DATASET EXCERPT:

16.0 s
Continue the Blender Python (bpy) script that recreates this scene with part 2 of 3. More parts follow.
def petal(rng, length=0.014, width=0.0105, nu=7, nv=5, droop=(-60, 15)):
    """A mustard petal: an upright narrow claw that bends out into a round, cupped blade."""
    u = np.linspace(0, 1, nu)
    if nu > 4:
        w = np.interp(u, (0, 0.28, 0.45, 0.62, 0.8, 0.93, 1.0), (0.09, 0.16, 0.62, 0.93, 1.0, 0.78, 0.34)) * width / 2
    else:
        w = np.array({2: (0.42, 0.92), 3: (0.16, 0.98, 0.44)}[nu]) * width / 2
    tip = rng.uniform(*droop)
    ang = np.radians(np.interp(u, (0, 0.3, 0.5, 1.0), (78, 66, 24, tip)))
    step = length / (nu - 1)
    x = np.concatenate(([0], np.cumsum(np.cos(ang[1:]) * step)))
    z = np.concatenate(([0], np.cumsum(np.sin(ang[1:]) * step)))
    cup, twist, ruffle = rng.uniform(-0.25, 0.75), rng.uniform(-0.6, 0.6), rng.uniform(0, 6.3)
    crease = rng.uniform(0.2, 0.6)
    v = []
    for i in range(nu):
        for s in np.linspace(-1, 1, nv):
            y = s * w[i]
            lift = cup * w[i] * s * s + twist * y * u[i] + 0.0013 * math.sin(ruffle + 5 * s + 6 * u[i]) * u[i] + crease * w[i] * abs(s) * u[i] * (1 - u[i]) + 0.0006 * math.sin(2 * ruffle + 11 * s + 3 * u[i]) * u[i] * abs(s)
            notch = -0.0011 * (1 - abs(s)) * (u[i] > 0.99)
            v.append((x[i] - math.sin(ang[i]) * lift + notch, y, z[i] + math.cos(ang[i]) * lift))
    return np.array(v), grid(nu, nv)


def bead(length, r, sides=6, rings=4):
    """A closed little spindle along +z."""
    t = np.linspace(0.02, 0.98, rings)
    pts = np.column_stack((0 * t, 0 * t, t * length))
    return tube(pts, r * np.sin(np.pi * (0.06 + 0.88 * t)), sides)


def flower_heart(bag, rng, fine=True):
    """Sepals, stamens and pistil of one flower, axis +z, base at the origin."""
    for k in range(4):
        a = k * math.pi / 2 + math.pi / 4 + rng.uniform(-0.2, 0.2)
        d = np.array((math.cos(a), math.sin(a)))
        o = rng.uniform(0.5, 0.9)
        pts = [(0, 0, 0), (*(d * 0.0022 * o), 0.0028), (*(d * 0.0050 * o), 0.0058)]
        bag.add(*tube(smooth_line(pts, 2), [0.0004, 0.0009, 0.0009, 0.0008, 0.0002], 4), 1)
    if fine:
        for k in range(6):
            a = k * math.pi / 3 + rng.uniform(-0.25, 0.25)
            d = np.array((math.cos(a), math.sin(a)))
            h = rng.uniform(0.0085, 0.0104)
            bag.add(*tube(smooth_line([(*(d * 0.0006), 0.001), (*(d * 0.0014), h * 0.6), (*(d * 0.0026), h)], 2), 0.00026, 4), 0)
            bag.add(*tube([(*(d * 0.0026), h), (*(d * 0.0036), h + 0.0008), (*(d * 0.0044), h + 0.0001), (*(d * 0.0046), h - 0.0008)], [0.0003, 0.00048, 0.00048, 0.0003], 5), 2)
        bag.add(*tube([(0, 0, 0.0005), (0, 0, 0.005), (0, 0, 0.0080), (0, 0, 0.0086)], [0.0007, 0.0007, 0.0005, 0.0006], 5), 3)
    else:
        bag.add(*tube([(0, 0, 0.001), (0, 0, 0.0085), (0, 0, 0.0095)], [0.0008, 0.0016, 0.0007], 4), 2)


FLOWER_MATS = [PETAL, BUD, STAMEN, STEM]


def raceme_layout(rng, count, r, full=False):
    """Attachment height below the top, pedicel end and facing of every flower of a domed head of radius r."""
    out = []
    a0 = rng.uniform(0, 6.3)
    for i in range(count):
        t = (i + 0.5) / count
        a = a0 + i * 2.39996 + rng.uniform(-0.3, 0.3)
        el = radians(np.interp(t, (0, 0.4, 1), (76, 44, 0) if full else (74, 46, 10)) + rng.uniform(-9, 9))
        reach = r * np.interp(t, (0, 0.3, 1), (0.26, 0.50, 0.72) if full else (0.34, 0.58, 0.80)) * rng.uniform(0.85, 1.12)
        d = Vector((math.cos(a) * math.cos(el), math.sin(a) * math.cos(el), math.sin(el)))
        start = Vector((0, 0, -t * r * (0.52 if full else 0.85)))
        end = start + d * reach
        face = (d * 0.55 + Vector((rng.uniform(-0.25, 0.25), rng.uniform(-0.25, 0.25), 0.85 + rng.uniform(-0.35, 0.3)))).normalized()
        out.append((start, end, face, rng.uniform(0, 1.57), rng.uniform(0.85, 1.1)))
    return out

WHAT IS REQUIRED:
Return verbatim the lines that run from the line containing "Continue the Blender" through the line containing "return np.array(v), grid(nu, nv)", inclusive.

RESULT:
Continue the Blender Python (bpy) script that recreates this scene with part 2 of 3. More parts follow.
def petal(rng, length=0.014, width=0.0105, nu=7, nv=5, droop=(-60, 15)):
    """A mustard petal: an upright narrow claw that bends out into a round, cupped blade."""
    u = np.linspace(0, 1, nu)
    if nu > 4:
        w = np.interp(u, (0, 0.28, 0.45, 0.62, 0.8, 0.93, 1.0), (0.09, 0.16, 0.62, 0.93, 1.0, 0.78, 0.34)) * width / 2
    else:
        w = np.array({2: (0.42, 0.92), 3: (0.16, 0.98, 0.44)}[nu]) * width / 2
    tip = rng.uniform(*droop)
    ang = np.radians(np.interp(u, (0, 0.3, 0.5, 1.0), (78, 66, 24, tip)))
    step = length / (nu - 1)
    x = np.concatenate(([0], np.cumsum(np.cos(ang[1:]) * step)))
    z = np.concatenate(([0], np.cumsum(np.sin(ang[1:]) * step)))
    cup, twist, ruffle = rng.uniform(-0.25, 0.75), rng.uniform(-0.6, 0.6), rng.uniform(0, 6.3)
    crease = rng.uniform(0.2, 0.6)
    v = []
    for i in range(nu):
        for s in np.linspace(-1, 1, nv):
            y = s * w[i]
            lift = cup * w[i] * s * s + twist * y * u[i] + 0.0013 * math.sin(ruffle + 5 * s + 6 * u[i]) * u[i] + crease * w[i] * abs(s) * u[i] * (1 - u[i]) + 0.0006 * math.sin(2 * ruffle + 11 * s + 3 * u[i]) * u[i] * abs(s)
            notch = -0.0011 * (1 - abs(s)) * (u[i] > 0.99)
            v.append((x[i] - math.sin(ang[i]) * lift + notch, y, z[i] + math.cos(ang[i]) * lift))
    return np.array(v), grid(nu, nv)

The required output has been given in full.